GIVEN MATERIAL -
━━━━━━━━━━━━━━━━
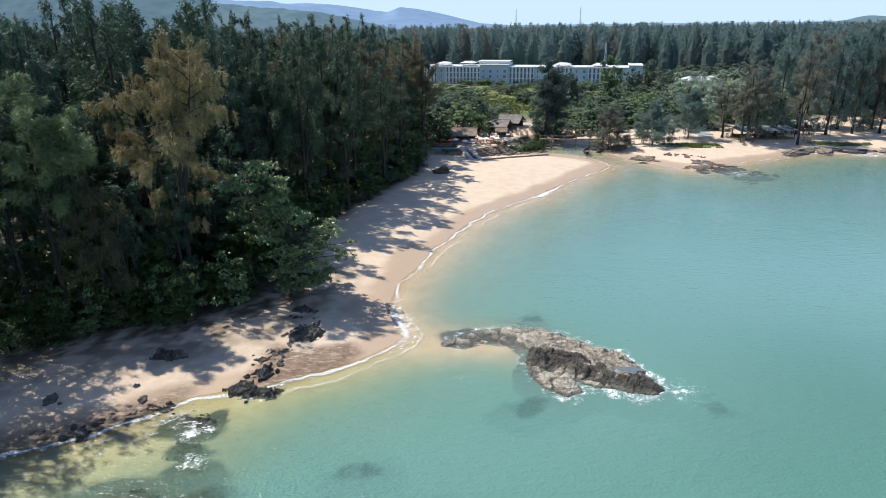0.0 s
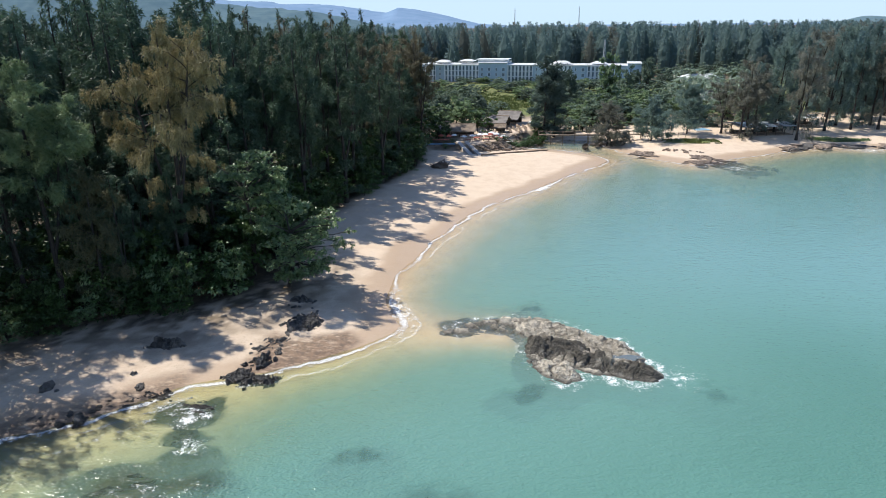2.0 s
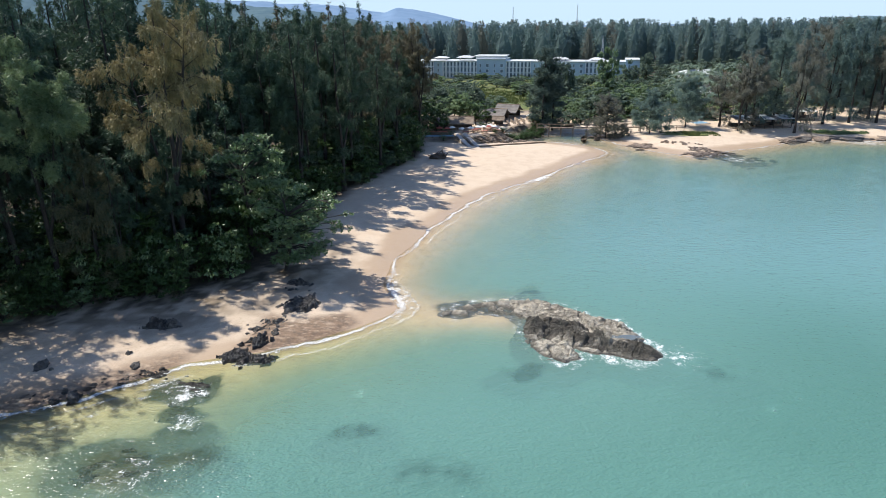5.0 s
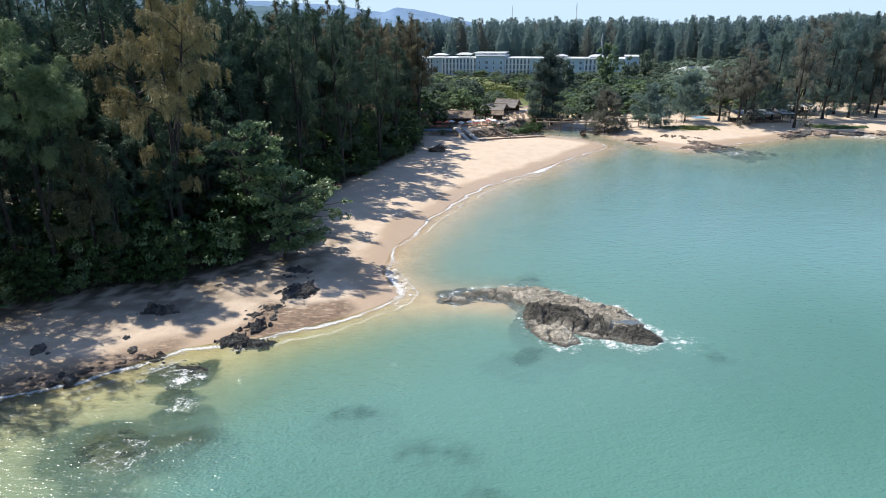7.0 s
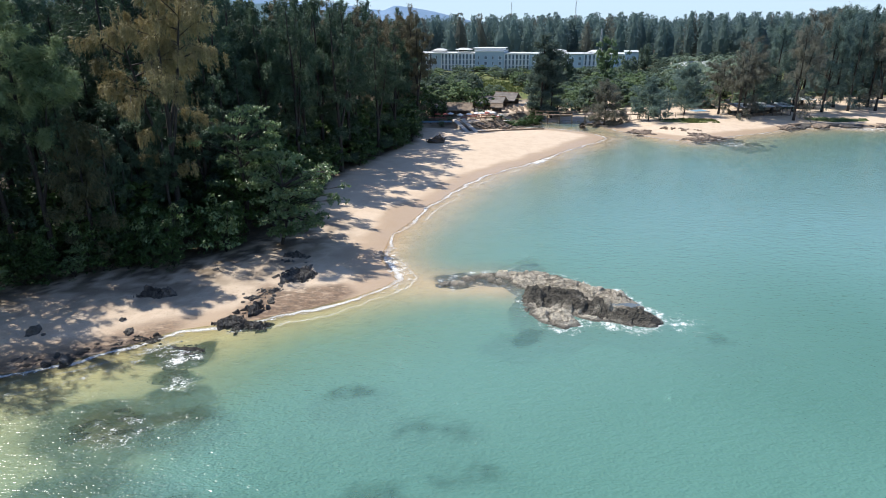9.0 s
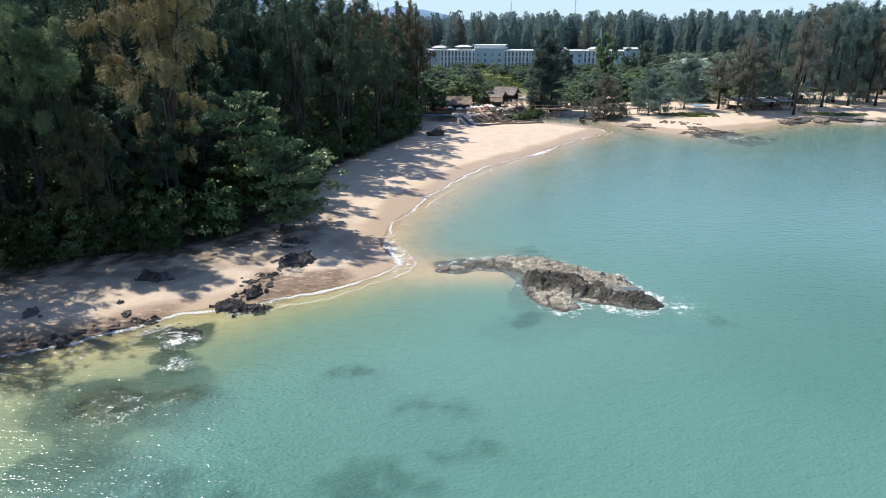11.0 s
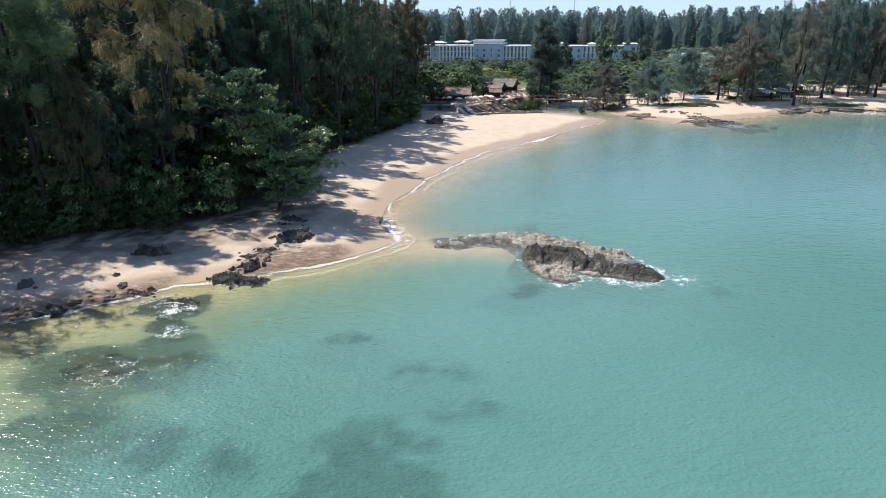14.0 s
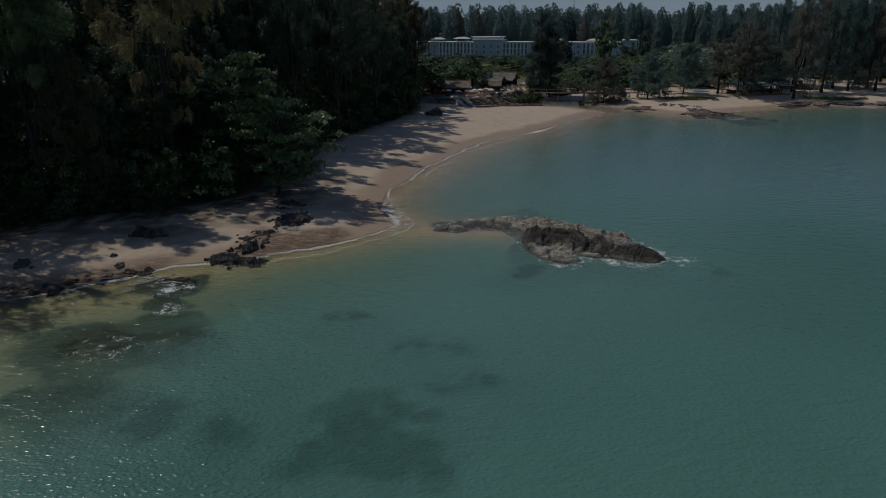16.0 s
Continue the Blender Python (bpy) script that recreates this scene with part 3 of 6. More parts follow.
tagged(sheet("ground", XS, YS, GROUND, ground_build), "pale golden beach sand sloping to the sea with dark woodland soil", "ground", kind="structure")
━━━━━━━━━━━━━━━━
EXERCISE BRIEF - Give back every line exactly as it stands, pictures excluded.

TASK RESULT -
0.0 s
2.0 s
5.0 s
7.0 s
9.0 s
11.0 s
14.0 s
16.0 s
Continue the Blender Python (bpy) script that recreates this scene with part 3 of 6. More parts follow.
tagged(sheet("ground", XS, YS, GROUND, ground_build), "pale golden beach sand sloping to the sea with dark woodland soil", "ground", kind="structure")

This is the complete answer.